Slight Reformulation of ASC

This is a slightly different formulation of the theory of classes and atoms, $\mathsf{ASC}$ ("atoms, sets and classes") that I rather like, because of its generality (it permits urelemente/atoms and has impredicative comprehension) and its minimal restrictions. It is closely related to $\mathsf{MKA}$, Morse-Kelley class theory with atoms.

The official language $L$ of $\mathsf{ASC}$ is a 1-sorted first-order language, with variables

$X,Y,Z,X_1,X_2,\dots$ 

and three primitive predicates:

$X=Y$ for "$X$ is identical to $Y$"
$X\in Y$ for "$X$ is an element of $Y$"
$\mathsf{Class}(X)$ for "$X$ is a class"

We introduce explicit definitions:

$\mathsf{Memb}(X)$ is short for $\mathrm{\exists }Y(X\in Y)$.
$\mathsf{Set}(X)$ is short for $\mathsf{Class}(X)\wedge \mathsf{Memb}(X)$.
$\mathsf{Atom}(X)$ is short for $\mathrm{\neg }\mathsf{Class}(X)\wedge \mathsf{Memb}(X)$.
$X\equiv Y$ is short for $\mathrm{\forall }Z(Z\in X\leftrightarrow Z\in Y)$.
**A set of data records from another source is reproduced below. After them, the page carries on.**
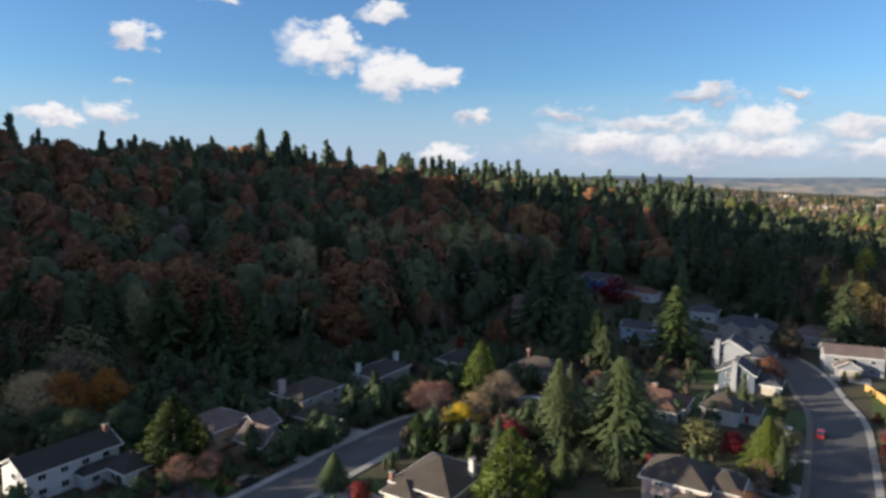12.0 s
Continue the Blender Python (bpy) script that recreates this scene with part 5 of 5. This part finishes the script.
# ---- sound wall along the motorway ----
def sound_wall():
    t = structure("wall_1", ribbon(HIGHWAY, 26.9, 27.1, -0.3, 0.5), CONCRETE, "pale concrete sound wall of many panels along the motorway", "sound wall")
    n = len(HIGHWAY)
    panel = Geo().box(0, 1, -0.15, 0.15, 0.3, 5.2).mesh("panel", CONCRETE)
    post = Geo().box(-0.35, 0.35, -0.35, 0.35, 0, 5.6).mesh("post", CONCRETE)
    for i in range(n - 1):
        a, b = HIGHWAY[i], HIGHWAY[i + 1]
        d = (b - a).normalized()
        s = Vector((-d.y, d.x)) * 27
        length = (b - a).length
        if not -240 < a.x < 140:
            continue
        for k in range(2):
            q = a + d * length * k / 2 + s
            ob = part("panel", panel, None, t)
            ob.matrix_local = pose(q.x, q.y, height(q.x, q.y), 0, 0, math.degrees(math.atan2(d.y, d.x))) @ Matrix.Diagonal((length / 2 + 0.1, 1, 1, 1))
            ob = part("post", post, None, t)
            ob.matrix_local = pose(q.x, q.y, height(q.x, q.y), 0, 0, math.degrees(math.atan2(d.y, d.x)))


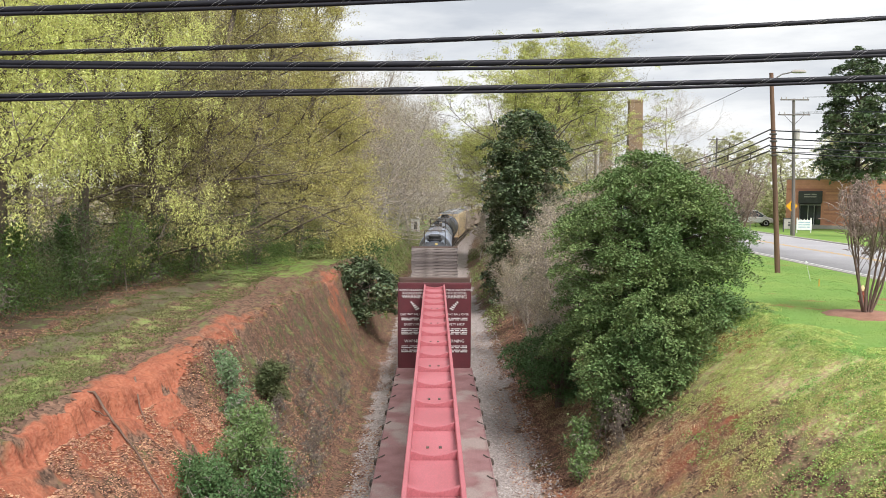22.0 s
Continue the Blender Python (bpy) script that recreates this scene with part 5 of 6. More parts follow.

In quantifiers, it's convenient to use somewhat type-theoretic looking abbreviations:

$X:\mathsf{Class}$ for $\mathsf{Class}(X)$.
$X:\mathsf{Memb}$ for $\mathsf{Memb}(X)$.
$X:\mathsf{Atom}$ for $\mathsf{Atom}(X)$.

For quantification over members, one may introduce a new variable sort $x,y,z,\dots$ as follows:

$\mathrm{\forall }x\varphi (x)$ is short for $(\mathrm{\forall }X:\mathsf{Memb})\varphi (X))$

Then the axioms look a bit prettier:

Axioms of $\mathsf{ASC}$:
(COMP) $$ $(\mathrm{\exists }X:\mathsf{Class})\mathrm{\forall }y(y\in X\leftrightarrow \varphi (y)).$
(EXT) $$ $(\mathrm{\forall }X:\mathsf{Class})(\mathrm{\forall }Y:\mathsf{Class})(X\equiv Y\to X=Y).$
(ATOM) $$ $(\mathrm{\forall }X:\mathsf{Atom})\mathrm{\forall }Y(Y\notin X).$

These are impredicative class comprehension (restricted to members), extensionality (restricted to classes) and an axiom saying that atoms are empty. One may write down any formula $\varphi (y)$ for comprehension (with $X$ not free of course!). Consistency of comprehension (COMP) is ensured because the inner quantification only goes over members.

As mentioned before, this "second-order" theory $\mathsf{ASC}$ of classes is very weak. It has 1-element models. More generally, the models are related to power-set Boolean algebras, analogous to how models for $\mathsf{MK}$ can be understood as $\mathcal{P}(V_{\alpha })$, with $\alpha$ inaccessible.